§ **Task goal**
Go through the entries below and copy each line containing the word "Python".

§ **Materials provided**
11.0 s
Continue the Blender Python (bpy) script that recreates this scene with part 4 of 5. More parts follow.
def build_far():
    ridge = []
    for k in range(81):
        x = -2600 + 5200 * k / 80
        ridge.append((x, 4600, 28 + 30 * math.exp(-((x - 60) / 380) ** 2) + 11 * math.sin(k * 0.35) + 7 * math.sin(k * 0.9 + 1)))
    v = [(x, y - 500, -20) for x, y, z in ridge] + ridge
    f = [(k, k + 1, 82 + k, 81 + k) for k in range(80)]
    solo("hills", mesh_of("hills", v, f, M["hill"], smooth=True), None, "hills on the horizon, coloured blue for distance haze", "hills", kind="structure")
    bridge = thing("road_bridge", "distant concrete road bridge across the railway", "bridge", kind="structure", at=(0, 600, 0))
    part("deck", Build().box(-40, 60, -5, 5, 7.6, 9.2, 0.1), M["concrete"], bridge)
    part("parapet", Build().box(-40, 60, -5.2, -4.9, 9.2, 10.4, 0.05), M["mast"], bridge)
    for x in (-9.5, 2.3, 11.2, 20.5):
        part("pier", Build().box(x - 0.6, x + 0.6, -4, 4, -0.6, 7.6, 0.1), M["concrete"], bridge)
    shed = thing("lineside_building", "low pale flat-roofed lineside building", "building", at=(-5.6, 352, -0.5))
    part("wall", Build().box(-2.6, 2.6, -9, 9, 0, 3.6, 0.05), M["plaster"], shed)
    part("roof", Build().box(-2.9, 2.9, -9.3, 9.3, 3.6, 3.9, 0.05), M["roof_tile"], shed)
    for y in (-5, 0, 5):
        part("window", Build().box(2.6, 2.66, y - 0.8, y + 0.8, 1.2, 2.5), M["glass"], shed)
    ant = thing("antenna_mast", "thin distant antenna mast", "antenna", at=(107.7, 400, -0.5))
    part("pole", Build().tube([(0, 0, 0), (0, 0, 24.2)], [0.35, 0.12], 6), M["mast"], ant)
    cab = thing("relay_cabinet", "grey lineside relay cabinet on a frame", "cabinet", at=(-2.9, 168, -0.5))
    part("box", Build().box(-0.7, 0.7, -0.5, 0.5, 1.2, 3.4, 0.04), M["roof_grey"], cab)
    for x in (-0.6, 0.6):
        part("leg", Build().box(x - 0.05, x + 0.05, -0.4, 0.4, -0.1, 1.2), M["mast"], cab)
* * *
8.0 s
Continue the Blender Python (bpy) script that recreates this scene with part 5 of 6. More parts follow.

§ **Correct answer**
Continue the Blender Python (bpy) script that recreates this scene with part 4 of 5. More parts follow.
Continue the Blender Python (bpy) script that recreates this scene with part 5 of 6. More parts follow.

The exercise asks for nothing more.